铁基材料,包括多铁性复合材料,铁(氢)氧化物,铁合金,零价铁等均能对环境污染物起到很好的修复作用。其中,纳米铁基材料由于具备了纳米材料粒径小,比表面积大等一系列的优点,在污染物的治理过程中表现出很好的催化活性,受到越来越多科研工作者的青睐。同时,铁基材料在污染物降解过程中,易与体系中的水(H20),氧气(O2),氢氧根(OH-)等发生氧化或还原反应,生成一系列包括双氧水(H202),超氧负离子(·O2-),羟基自由基(-OH)在内的活性氧物种,继而降解污染物。因此,研究铁基材料在污染物降解过程中的反应机理,进而提高反应过程中活性物种的生产量,能够在一定程度上拓宽铁基材料的应用领域,并使其在环境治理领域发挥更大的作用。

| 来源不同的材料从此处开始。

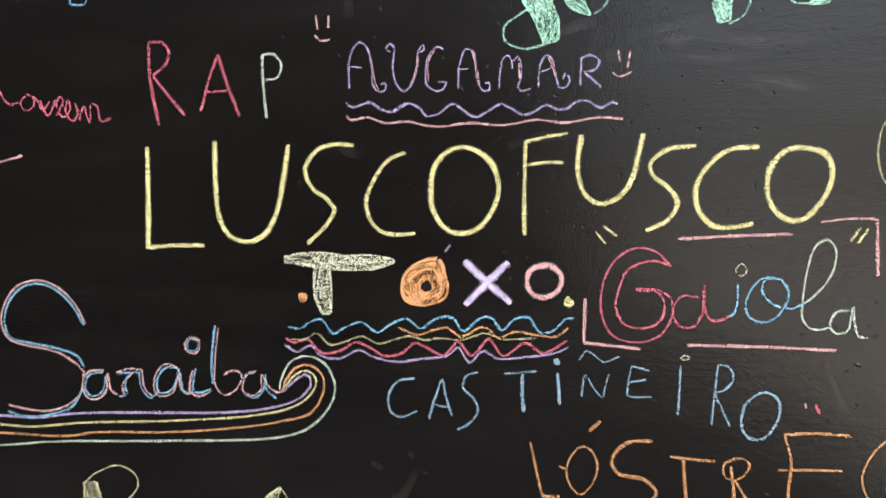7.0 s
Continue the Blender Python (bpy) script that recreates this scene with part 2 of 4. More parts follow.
SCUFF, DUST, RUB = dust_material("thin_scuff", 0.36), dust_material("wiped_chalk_dust", 0.15), dust_material("rubbed_chalk_streak", 0.45)
BOARD = board_material()
YELLOW = rough_paint("yellow_frame_paint", (0.84, 0.53, 0.035), (0.90, 0.60, 0.06), 0.45, 4, 0.0006)
# orange tone stands for the yellow paint in shade
SHADED_YELLOW = rough_paint("shaded_yellow_paint", (0.42, 0.16, 0.015), (0.56, 0.23, 0.03), 0.6, 5, 0.0006)
WALL = rough_paint("white_render", (0.68, 0.66, 0.62), (0.82, 0.80, 0.77), 0.9, 3, 0.004)
STEEL = rough_paint("screw_steel", (0.22, 0.21, 0.20), (0.36, 0.35, 0.34), 0.4, 80, 0.0002)
STEEL.node_tree.nodes["Principled BSDF"].inputs["Metallic"].default_value = 1.0
STONE = rough_paint("pale_granite_sett", (0.105, 0.09, 0.068), (0.25, 0.22, 0.17), 0.85, 18, 0.003)
SAND = rough_paint("white_joint_sand", (0.31, 0.298, 0.274), (0.44, 0.426, 0.40), 0.95, 20, 0.003)
MORTAR = rough_paint("brown_mortar", (0.24, 0.15, 0.09), (0.42, 0.29, 0.18), 0.95, 14, 0.003)
DARK_GREY = rough_paint("dark_grey", (0.016, 0.016, 0.017), (0.034, 0.034, 0.035), 0.9, 5, 0.003)
# tone of the added wall, set by what the board should reflect
UNSEEN_WALL = rough_paint("unseen_wall_tone", (0.25, 0.215, 0.175), (0.32, 0.28, 0.235), 0.9, 2, 0.003)
# pale tone of the added paving, bright enough to show as sheen
BRIGHT_PAVING = rough_paint("bright_reflected_paving", (0.42, 0.39, 0.34), (0.54, 0.50, 0.45), 0.9, 4, 0.003)
BROWN = rough_paint("brown_leaf", (0.16, 0.10, 0.05), (0.26, 0.17, 0.08), 0.8, 60, 0.0003)


# ---- builders ----
def mesh_object(name, bm, material, parent=None, label=""):
    data = bpy.data.meshes.new(name)
    bm.to_mesh(data)
    bm.free()
    data.materials.append(material)
    ob = new(name, data)
    ob.parent = parent
    if label:
        ob["label"] = label
    return ob


def box(bm, x0, x1, y0, y1, z0, z1, edge=0.0):
    m = Matrix.Translation(((x0 + x1) / 2, (y0 + y1) / 2, (z0 + z1) / 2)) @ Matrix.Diagonal((x1 - x0, y1 - y0, z1 - z0, 1))
    made = bmesh.ops.create_cube(bm, size=1, matrix=m)
    if edge:
        edges = list({e for v in made["verts"] for e in v.link_edges})
        bmesh.ops.bevel(bm, geom=edges, offset=edge, segments=2, affect="EDGES")
    return bm


def smooth_line(points, step):
    """A rounded line through the given points; each is a numpy row."""
    pts = [np.array(p, float) for p in points]
    closed = len(pts) > 4 and np.hypot(*(pts[0] - pts[-1])[:2]) < 6
    out = []
    for i in range(len(pts) - 1):
        a, b = pts[i], pts[i + 1]
        before = pts[i - 1] if i else (pts[-2] if closed else a - (b - a) * 0.5)
        after = pts[i + 2] if i + 2 < len(pts) else (pts[1] if closed else b + (b - a) * 0.5)
        n = max(2, int(np.hypot(*(b - a)[:2]) / step))
        d0, d1, d2 = (max(1e-3, np.hypot(*(q - p)[:2])) ** 0.5 for p, q in ((before, a), (a, b), (b, after)))
        t0, t1, t2, t3 = 0, d0, d0 + d1, d0 + d1 + d2
        for k in range(n):
            t = t1 + (t2 - t1) * k / n
            a1 = before * (t1 - t) / (t1 - t0) + a * (t - t0) / (t1 - t0)
            a2 = a * (t2 - t) / (t2 - t1) + b * (t - t1) / (t2 - t1)
            a3 = b * (t3 - t) / (t3 - t2) + after * (t - t2) / (t3 - t2)
            b1 = a1 * (t2 - t) / (t2 - t0) + a2 * (t - t0) / (t2 - t0)
            b2 = a2 * (t3 - t) / (t3 - t1) + a3 * (t - t1) / (t3 - t1)
            out.append(b1 * (t2 - t) / (t2 - t1) + b2 * (t - t1) / (t2 - t1))
    return out + [pts[-1]]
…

本论文主要侧重于高活性铁基材料的合成,通过简单的制备方法,得到具有实际应用前景、低能耗、无污染的高活性铁基催化剂,并研究探讨其在大气、水体污染治理中的应用及其反应机理。论文中首先概括介绍了我国环境污染的现状,并重点介绍了大气、水体的污染状况,常用的大气、水体污染治理技术,铁基材料的研究进展等。继而详细阐述了分等级结构纤维状纳米LaFeO3、负载FeCl3的活性炭催化剂、以及具有核壳结构的Fe@Fe2O3纳米线的合成,通过扫描电子显微镜(SEM)、X-射线衍射(XRD)、X-射线光电子能谱测试(XPS)、透射电子显微镜(TEM)、比表面积以及孔结构测定等测试手段对所得铁基材料进行了表征,并对其催化活性及催化机理进行了深入细致的探讨研究,为新型铁基材料的研究奠定了一定的基础。
本论文的具体研究内容主要包括以下几方面:
1.以硝酸铁和硝酸镧为主要原料,首次在室温下,采用溶胶-凝胶法,通过加入棉布作为模板,合成了具有分等级结构的纤维状LaFeO3纳米催化剂,并通过XRD、SEM、TEM、XPS和CO催化氧化等测试对所得LaFeO3纳米催化剂进行了成分、结构、形貌和催化活性的研究。研究结果表明,加入棉布模板后,所制得的纳米LaFeO3材料可以很好地保持原模板的形貌,高分辨扫描电镜结果显示,所得LaFeO3为30~40nm的均匀颗粒,而传统溶胶-凝胶法所合成的LaFeO3则为不规则团聚的大颗粒。文中我们也提出了分等级结构纤维状LaFeO3的形成过程。通过对加入模板及未加模板两种方法所得LaFeO3样品的比表面积的测试,我们发现模板法可以明显增大样品的比表面积。由于比表面积的增大,使得模板法所得样品在催化氧化CO的过程中,表现出优越的催化性能和稳定性。该合成方法操作简单,价格低廉且绿色无污染,所得材料催化活性高,稳定性好。该方法对于合成其他高活性的铁基材料具有很好的借鉴意义。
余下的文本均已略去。